▶ Task statement
Return exactly, and only, the lines from the one holding "Write a Blender" through the one holding "import random", both included; the pictures stay out.

▶ Rows from a dataset of clips and code
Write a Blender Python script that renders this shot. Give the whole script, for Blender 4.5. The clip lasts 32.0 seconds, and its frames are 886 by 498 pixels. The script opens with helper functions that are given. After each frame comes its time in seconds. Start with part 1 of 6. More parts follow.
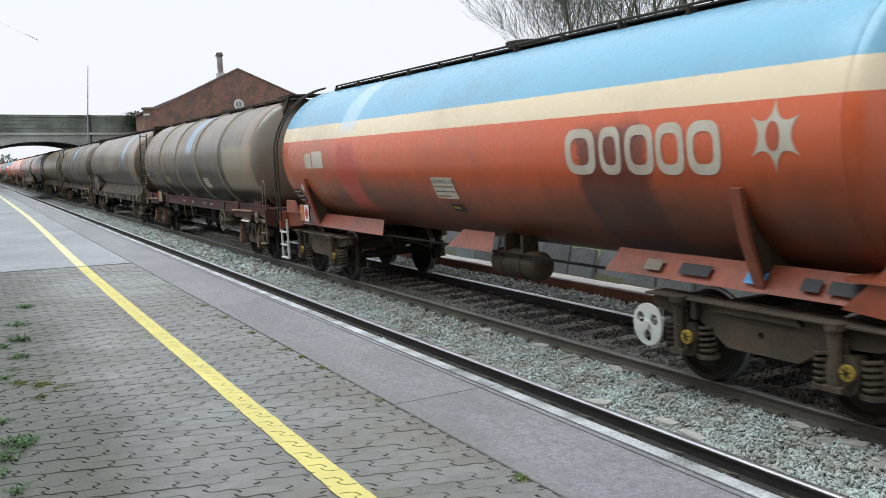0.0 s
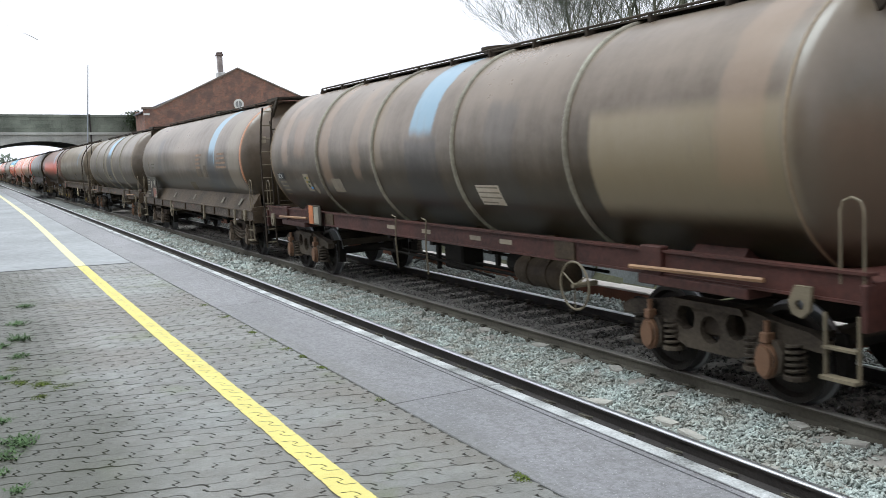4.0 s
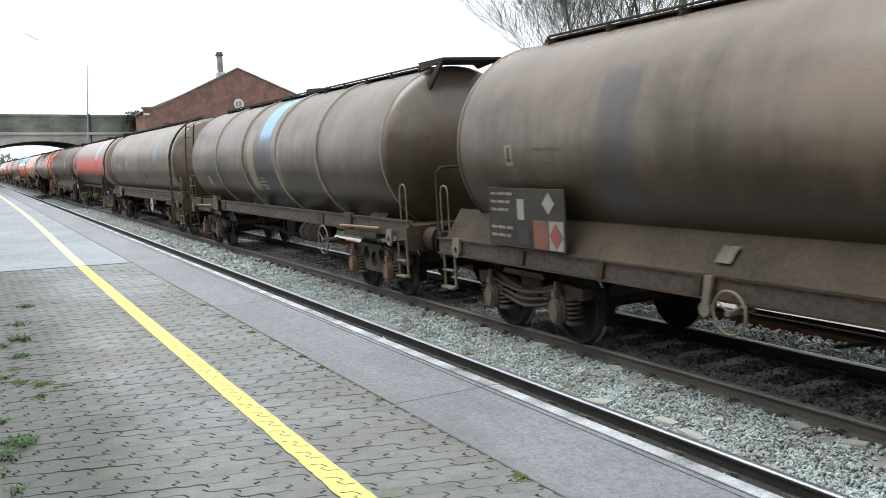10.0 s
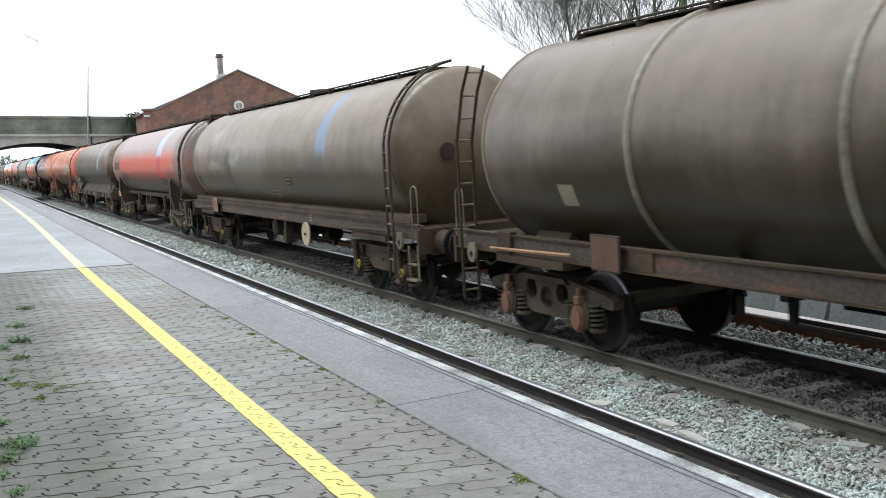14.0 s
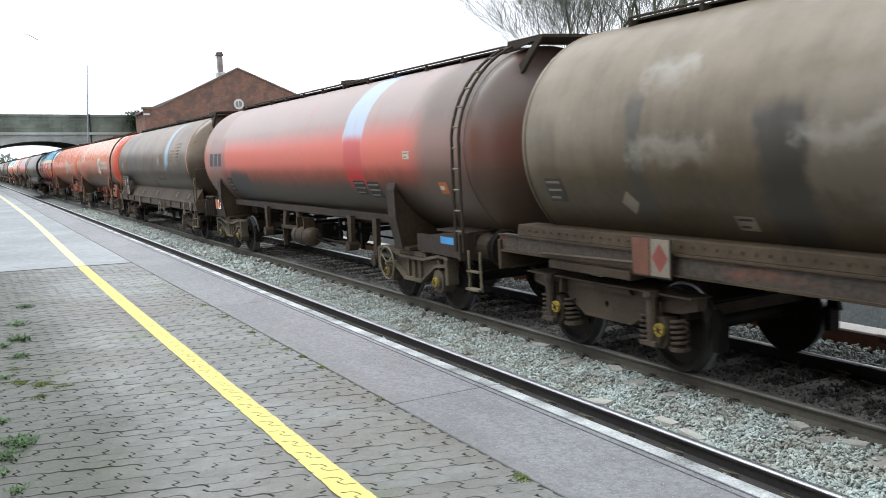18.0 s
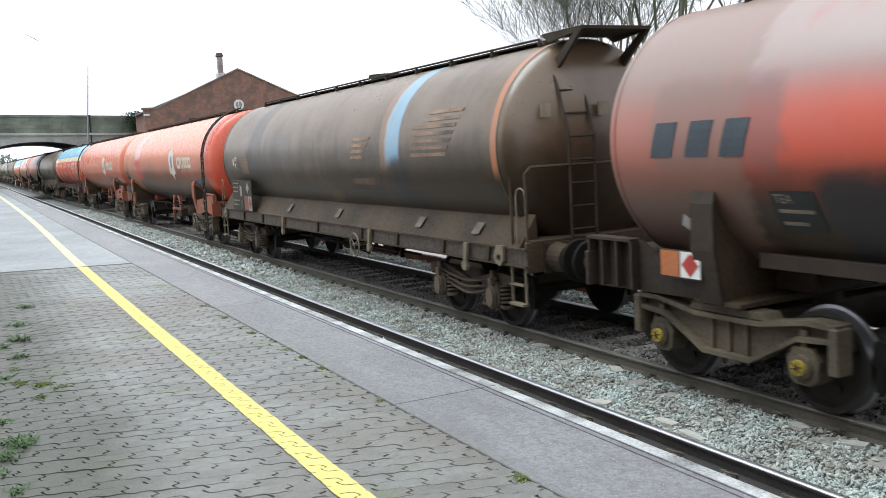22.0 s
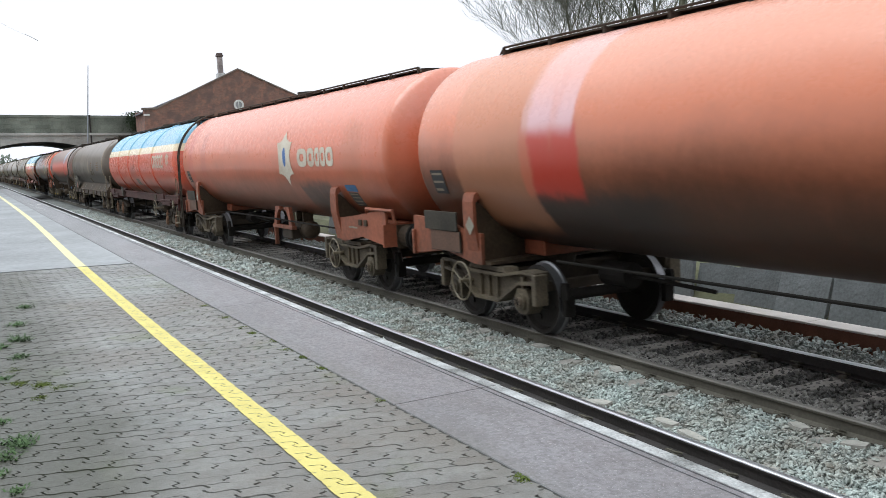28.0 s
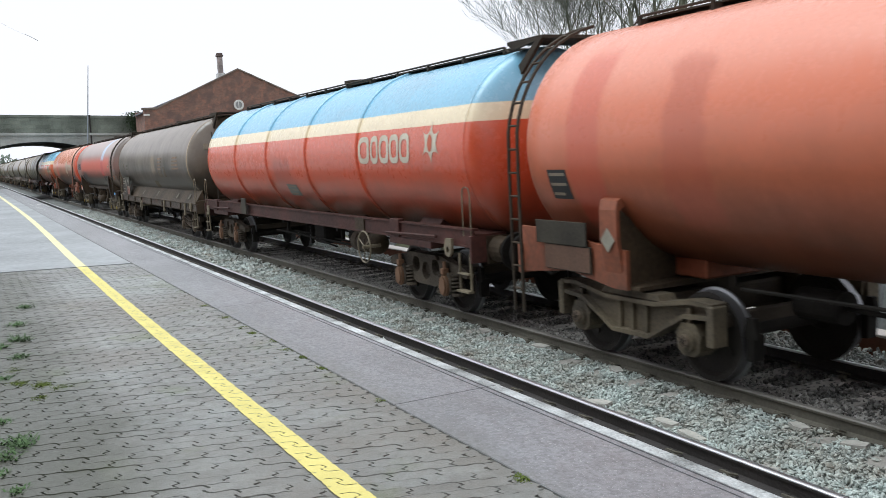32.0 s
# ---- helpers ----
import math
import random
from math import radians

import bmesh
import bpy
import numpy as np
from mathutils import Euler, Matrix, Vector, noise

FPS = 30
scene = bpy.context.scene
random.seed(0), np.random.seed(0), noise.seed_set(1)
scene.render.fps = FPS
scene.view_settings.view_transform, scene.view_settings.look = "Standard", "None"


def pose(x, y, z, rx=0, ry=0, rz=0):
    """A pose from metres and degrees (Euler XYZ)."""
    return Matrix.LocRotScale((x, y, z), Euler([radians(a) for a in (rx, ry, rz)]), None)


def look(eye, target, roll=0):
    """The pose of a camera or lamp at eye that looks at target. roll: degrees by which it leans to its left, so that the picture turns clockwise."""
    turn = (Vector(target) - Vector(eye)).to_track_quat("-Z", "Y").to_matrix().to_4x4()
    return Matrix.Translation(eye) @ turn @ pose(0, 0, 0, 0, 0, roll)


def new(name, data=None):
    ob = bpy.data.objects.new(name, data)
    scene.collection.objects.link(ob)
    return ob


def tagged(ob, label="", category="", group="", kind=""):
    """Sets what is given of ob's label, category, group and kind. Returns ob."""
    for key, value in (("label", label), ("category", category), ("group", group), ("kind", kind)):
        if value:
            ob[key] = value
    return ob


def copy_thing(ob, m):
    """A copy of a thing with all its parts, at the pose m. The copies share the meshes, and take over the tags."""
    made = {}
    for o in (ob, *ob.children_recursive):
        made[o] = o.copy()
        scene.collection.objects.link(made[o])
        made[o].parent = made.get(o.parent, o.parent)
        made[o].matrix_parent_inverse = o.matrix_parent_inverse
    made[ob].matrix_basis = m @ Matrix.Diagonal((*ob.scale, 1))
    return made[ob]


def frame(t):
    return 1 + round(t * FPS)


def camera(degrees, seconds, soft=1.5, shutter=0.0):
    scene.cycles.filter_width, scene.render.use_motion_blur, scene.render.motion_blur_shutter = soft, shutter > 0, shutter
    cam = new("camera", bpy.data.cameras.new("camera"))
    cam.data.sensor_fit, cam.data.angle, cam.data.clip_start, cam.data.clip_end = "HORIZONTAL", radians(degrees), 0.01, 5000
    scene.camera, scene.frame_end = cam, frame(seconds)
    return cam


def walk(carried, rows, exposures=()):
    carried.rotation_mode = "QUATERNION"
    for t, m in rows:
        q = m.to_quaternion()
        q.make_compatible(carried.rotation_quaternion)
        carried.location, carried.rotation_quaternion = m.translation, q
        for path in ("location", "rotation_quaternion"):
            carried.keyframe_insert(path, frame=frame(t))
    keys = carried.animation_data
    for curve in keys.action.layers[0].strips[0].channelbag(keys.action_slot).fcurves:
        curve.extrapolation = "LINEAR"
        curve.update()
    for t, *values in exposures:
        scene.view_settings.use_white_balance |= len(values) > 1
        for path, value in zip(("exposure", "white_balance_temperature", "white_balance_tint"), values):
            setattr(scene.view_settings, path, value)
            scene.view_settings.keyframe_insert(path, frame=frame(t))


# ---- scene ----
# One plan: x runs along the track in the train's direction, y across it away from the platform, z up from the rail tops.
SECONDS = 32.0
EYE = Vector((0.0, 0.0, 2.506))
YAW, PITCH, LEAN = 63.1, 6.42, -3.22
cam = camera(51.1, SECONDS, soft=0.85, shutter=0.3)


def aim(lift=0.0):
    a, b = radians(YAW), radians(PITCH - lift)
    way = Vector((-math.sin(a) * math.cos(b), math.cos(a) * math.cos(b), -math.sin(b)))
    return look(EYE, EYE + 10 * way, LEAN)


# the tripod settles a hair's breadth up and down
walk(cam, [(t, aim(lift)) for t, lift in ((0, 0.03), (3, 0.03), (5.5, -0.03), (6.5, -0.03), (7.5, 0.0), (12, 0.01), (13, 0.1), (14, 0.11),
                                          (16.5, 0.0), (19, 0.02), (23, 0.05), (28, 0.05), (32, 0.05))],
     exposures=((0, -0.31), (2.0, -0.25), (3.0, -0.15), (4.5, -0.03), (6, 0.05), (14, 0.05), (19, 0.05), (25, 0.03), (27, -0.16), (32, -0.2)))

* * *

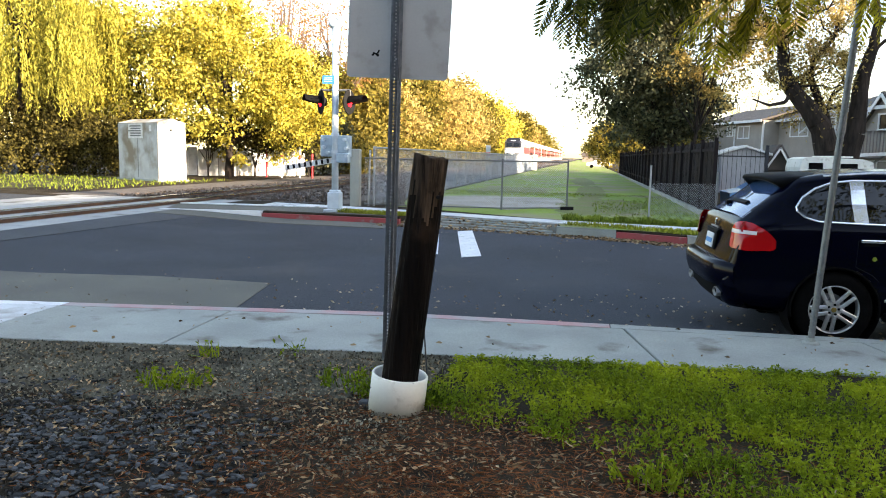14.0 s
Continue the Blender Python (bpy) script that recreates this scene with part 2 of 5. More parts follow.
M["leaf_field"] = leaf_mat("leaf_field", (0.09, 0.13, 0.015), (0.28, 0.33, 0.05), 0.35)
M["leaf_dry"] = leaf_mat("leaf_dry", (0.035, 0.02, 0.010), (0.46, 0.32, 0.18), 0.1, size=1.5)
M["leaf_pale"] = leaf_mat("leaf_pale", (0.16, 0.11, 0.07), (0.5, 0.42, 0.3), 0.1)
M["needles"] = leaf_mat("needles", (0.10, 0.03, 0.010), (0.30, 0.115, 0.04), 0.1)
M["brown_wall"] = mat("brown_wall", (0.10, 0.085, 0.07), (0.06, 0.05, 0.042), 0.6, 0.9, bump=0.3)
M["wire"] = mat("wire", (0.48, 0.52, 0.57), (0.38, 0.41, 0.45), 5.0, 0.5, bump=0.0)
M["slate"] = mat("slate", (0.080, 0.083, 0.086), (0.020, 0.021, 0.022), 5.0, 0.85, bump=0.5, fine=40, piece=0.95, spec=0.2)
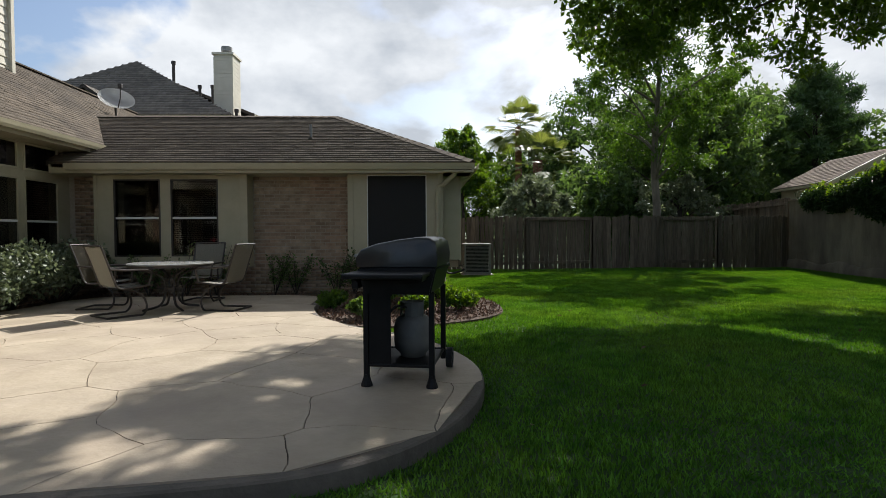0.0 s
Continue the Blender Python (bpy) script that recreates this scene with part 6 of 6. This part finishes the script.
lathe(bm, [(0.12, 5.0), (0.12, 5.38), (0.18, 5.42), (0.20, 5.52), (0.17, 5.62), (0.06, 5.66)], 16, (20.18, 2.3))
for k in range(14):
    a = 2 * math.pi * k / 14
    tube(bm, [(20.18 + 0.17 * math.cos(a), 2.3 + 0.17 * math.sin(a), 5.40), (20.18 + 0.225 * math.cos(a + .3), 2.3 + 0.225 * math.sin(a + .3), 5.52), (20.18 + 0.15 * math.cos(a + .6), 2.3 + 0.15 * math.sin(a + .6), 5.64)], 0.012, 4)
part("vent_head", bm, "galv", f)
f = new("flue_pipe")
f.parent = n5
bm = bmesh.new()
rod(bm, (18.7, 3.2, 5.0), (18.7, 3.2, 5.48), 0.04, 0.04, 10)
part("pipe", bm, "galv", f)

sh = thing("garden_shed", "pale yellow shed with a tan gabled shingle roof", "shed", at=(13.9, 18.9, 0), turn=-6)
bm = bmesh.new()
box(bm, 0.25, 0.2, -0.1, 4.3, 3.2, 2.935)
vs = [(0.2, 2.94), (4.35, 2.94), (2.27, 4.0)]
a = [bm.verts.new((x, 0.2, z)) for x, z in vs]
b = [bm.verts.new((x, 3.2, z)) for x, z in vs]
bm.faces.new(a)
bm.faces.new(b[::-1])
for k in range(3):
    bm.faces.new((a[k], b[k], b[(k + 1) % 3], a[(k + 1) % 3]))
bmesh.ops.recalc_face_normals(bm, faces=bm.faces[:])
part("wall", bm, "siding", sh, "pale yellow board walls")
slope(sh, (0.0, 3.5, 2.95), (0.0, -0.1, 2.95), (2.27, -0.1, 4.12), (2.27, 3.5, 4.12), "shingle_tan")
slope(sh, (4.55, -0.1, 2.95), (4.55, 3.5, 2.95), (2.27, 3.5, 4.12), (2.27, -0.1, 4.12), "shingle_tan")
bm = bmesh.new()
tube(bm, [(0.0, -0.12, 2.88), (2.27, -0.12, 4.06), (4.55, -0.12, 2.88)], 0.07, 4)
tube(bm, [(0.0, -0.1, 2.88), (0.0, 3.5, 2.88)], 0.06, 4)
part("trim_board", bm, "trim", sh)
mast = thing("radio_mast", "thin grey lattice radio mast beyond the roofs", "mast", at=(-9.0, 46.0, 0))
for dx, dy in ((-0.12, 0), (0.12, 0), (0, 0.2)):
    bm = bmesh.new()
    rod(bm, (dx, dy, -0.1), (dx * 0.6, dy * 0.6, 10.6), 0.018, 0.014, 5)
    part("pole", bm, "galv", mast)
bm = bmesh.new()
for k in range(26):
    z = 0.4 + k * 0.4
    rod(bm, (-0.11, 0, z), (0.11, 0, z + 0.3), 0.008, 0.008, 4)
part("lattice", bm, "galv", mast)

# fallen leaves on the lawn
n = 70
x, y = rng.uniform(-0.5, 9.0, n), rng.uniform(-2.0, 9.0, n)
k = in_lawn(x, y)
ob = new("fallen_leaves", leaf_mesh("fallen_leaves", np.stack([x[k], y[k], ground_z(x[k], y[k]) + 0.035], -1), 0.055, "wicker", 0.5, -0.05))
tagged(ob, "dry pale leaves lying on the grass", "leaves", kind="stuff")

▶ Solution for this problem
Write a Blender Python script that renders this shot. Give the whole script, for Blender 4.5. The clip lasts 32.0 seconds, and its frames are 886 by 498 pixels. The script opens with helper functions that are given. After each frame comes its time in seconds. Start with part 1 of 6. More parts follow.
0.0 s
4.0 s
10.0 s
14.0 s
18.0 s
22.0 s
28.0 s
32.0 s
# ---- helpers ----
import math
import random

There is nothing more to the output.